▶ [What to produce]: Gather the lines from the material that contain "script".

▶ [The input]:
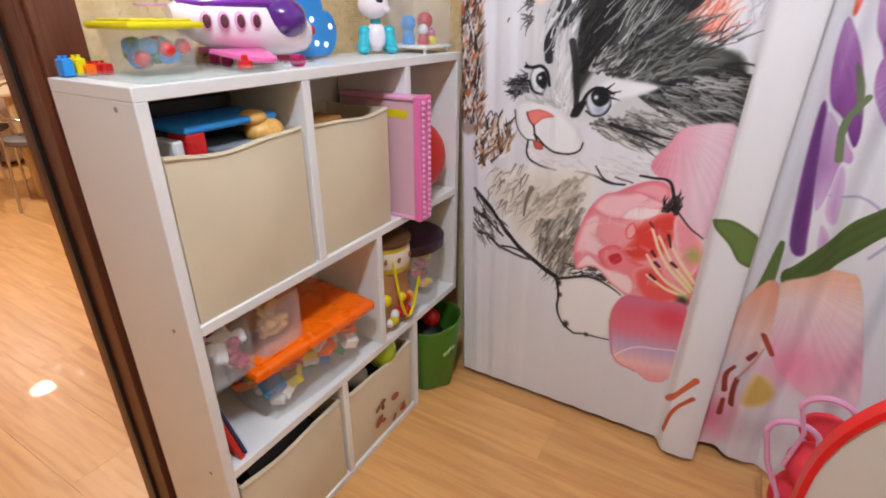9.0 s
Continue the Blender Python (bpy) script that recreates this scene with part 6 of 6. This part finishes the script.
# rose
L.blob([(0.356, 0.881), (0.387, 0.947), (0.427, 0.996), (0.543, 1.002), (0.548, 0.862), (0.524, 0.715), (0.454, 0.76), (0.423, 0.83)], (238, 200, 218), ramp=(*[(0.36, 0.9), (0.533, 0.893)], ((232, 140, 162), (238, 176, 196), (238, 208, 222), (236, 196, 214))), veins=0.06, soft=0.006)
L.blob([(0.183, 0.604), (0.19, 0.668), (0.221, 0.754), (0.287, 0.805), (0.366, 0.847), (0.415, 0.833), (0.446, 0.763), (0.506, 0.712), (0.527, 0.653), (0.524, 0.518), (0.462, 0.486), (0.386, 0.482), (0.313, 0.512), (0.254, 0.565), (0.199, 0.54)], (240, 158, 166), (232, 124, 140), 0.03, soft=0.005)
L.blob([(0.22, 0.744), (0.253, 0.791), (0.321, 0.807), (0.359, 0.838), (0.415, 0.83), (0.422, 0.785), (0.367, 0.753), (0.312, 0.723), (0.259, 0.721)], (246, 196, 204), (230, 134, 148), 0.016, soft=0.004)
L.blob([(0.32, 0.811), (0.366, 0.842), (0.411, 0.83), (0.404, 0.79), (0.362, 0.801)], (242, 164, 176), (232, 130, 146), 0.012, soft=0.004)
L.blob([(0.304, 0.731), (0.333, 0.767), (0.39, 0.774), (0.408, 0.762), (0.369, 0.735), (0.328, 0.724)], (252, 230, 232), (238, 176, 182), 0.008, soft=0.004)
L.blob([(0.331, 0.698), (0.377, 0.739), (0.422, 0.767), (0.449, 0.754), (0.442, 0.678), (0.417, 0.632), (0.357, 0.606), (0.32, 0.628), (0.342, 0.671)], (224, 68, 62), (238, 112, 106), 0.02, soft=0.006)
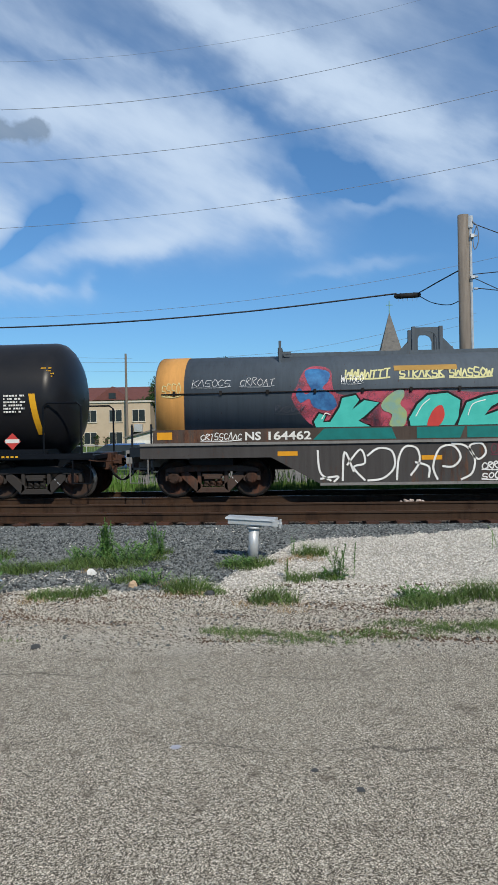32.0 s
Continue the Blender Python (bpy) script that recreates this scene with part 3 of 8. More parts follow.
def track(name, y, top, label, shine, x0, x1, plates):
    e = tagged(new(name), label, "railway track")
    e.location = (0, y, top)
    for side in (-0.753, 0.753):
        bm = bmesh.new()
        along(bm, [(b + side, c) for b, c in RAIL_YZ], -250, 250)
        for f in bm.faces:
            f.normal_update()
            if abs(f.normal.z) > 0.9 and f.calc_center_median().z > -0.003:
                f.material_index = 1
        part("rail", bm, [M_RAIL, shine], e, "rusty steel rail with a worn head")
    k = 0
    x = x0
    while x < x1:
        linked("tie", tie_mesh, None, e, m=pose(x + random.uniform(-0.02, 0.02), random.uniform(-0.05, 0.05), -0.185, 0, 0, random.uniform(-1, 1)))
        if plates:
            for side in (-0.753, 0.753):
                linked("tie_plate", plate_mesh, None, e, m=pose(x, side, -0.185))
        x += 0.53
        k += 1
    return e


near_track = track("near_track", 13.8, 0.055, "empty railway track with rusty rails on wooden ties", M_RAILHEAD, -10.5, 7.5, True)
train_track = track("train_track", 17.85, -0.05, "railway track under the train, rails worn bright", M_RAILTOP, -13, 9, False)

# spilled pale grain and rubble lying between the rails
bm = bmesh.new()
for k in range(14):
    a, b = random.gauss(2.35, 0.2), random.gauss(15.9, 0.1)
    r = random.uniform(0.025, 0.06)
    m = pose(a, b, -0.10 + r * 0.4, random.uniform(0, 360), random.uniform(0, 90), 0) @ Matrix.Diagonal((r, r * 0.8, r * 0.6, 1))
    bmesh.ops.create_icosphere(bm, subdivisions=1, radius=1, matrix=m)
tagged(part("rubble_heap", bm, plain("pale_rubble", (0.5, 0.42, 0.38), (0.34, 0.28, 0.25), 6, 0.9)), "small heap of pale pinkish rubble between the tracks", "rubble")

# ---- the steel box on its post ----
post_box = tagged(new("junction_box_post"), "galvanised steel junction box on a short post in the ballast", "junction box")
post_box.location = (-0.66, 8.85, -0.05)
post_box.rotation_euler = (0, radians(2.4), radians(-9))
bm = bmesh.new()
rod(bm, (0.0, 0, 0), (0.0, 0, 0.42), 0.062, 16)
rod(bm, (0.0, 0, 0.40), (0.0, 0, 0.425), 0.09, 16)
part("post", bm, M_GALV, post_box, "round galvanised steel post", True)
bm = bmesh.new()
box(bm, -0.315, 0.25, -0.08, 0.08, 0.445, 0.51)
bmesh.ops.bevel(bm, geom=bm.edges[:], offset=0.008, segments=2, affect="EDGES")
part("box_body", bm, M_GALV, post_box)
bm = bmesh.new()
hull(bm, [(-0.345, -0.1, 0.51), (0.28, -0.1, 0.51), (0.28, 0.1, 0.51), (-0.345, 0.1, 0.51)], [(-0.34, -0.095, 0.535), (0.275, -0.095, 0.535), (0.275, 0.095, 0.54), (-0.34, 0.095, 0.54)])
part("lid", bm, M_GALV, post_box, "flat steel lid with a turned-down lip")
bm = bmesh.new()
box(bm, 0.25, 0.32, -0.10, -0.02, 0.45, 0.52)
rod(bm, (0.32, -0.06, 0.485), (0.36, -0.06, 0.485), 0.02, 8)
box(bm, 0.335, 0.35, -0.09, -0.03, 0.43, 0.54)
part("latch", bm, M_GALV, post_box, "steel hasp and latch")


# ---- plants beside the track ----
def blades(name, spots, material, h, w, lean, seed, dense):
    """A tuft of grass: bent blades round each spot (x, y, radius)."""
    r = np.random.default_rng(seed)
    v, f = [], []
    for x, y, rad in spots:
        for _ in range(int(dense * rad * rad * 3.1) + 12):
            a, d = r.uniform(0, math.tau), rad * math.sqrt(r.random())
            px, py = x + d * math.cos(a), y + 0.8 * d * math.sin(a)
            pz = ground_height(px, py) - 0.01
            if noise.noise((px * 9, py * 9, seed * 0.37)) < -0.28:
                continue
            t, hh, ww = r.uniform(0, math.tau), h * r.uniform(0.45, 1.15) * (1.15 - 0.5 * d / rad), w * r.uniform(0.7, 1.3)
            lx, ly = math.cos(t) * lean * hh, math.sin(t) * lean * hh
            sx, sy = -math.sin(t + r.uniform(-1, 1)) * ww, math.cos(t) * ww
            n = len(v)
            v += [(px - sx, py - sy, pz), (px + sx, py + sy, pz), (px + 0.35 * lx + sx * 0.8, py + 0.35 * ly + sy * 0.8, pz + hh * 0.6), (px + 0.35 * lx - sx * 0.8, py + 0.35 * ly - sy * 0.8, pz + hh * 0.6), (px + lx, py + ly, pz + hh)]
            f += [(n, n + 1, n + 2, n + 3), (n + 3, n + 2, n + 4)]
    me = bpy.data.meshes.new(name)
    me.from_pydata(v, [], f)
    return linked(name, me, material)


TUFTS = [(-3.0, 8.25, 0.34), (-2.62, 8.5, 0.4), (-3.3, 8.05, 0.26), (-2.25, 8.5, 0.36), (-3.38, 7.1, 0.26), (-3.5, 7.45, 0.2), (-2.45, 6.8, 0.26), (-2.15, 6.92, 0.2), (-1.2, 7.12, 0.26), (-0.95, 6.98, 0.17),
         (-1.85, 7.5, 0.2), (-0.3, 6.62, 0.24), (-0.78, 8.4, 0.3), (-0.55, 8.55, 0.2), (0.05, 9.2, 0.24), (0.95, 6.5, 0.26), (1.2, 6.62, 0.24), (1.65, 6.85, 0.28), (-2.0, 8.85, 0.28), (-1.95, 9.3, 0.2), (-3.9, 9.0, 0.16), (0.15, 7.72, 0.22), (-0.1, 7.6, 0.16), (2.3, 6.7, 0.2)]
for k, s in enumerate(TUFTS):
    tagged(blades("grass_tuft", [s], M_GRASS, 0.11 + 0.04 * (k % 3), 0.0035, 1.0, 20 + k, 2600), "tuft of green grass growing in the gravel", "grass", group="grass tufts by the track")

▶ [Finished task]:
Continue the Blender Python (bpy) script that recreates this scene with part 6 of 6. This part finishes the script.
Continue the Blender Python (bpy) script that recreates this scene with part 3 of 8. More parts follow.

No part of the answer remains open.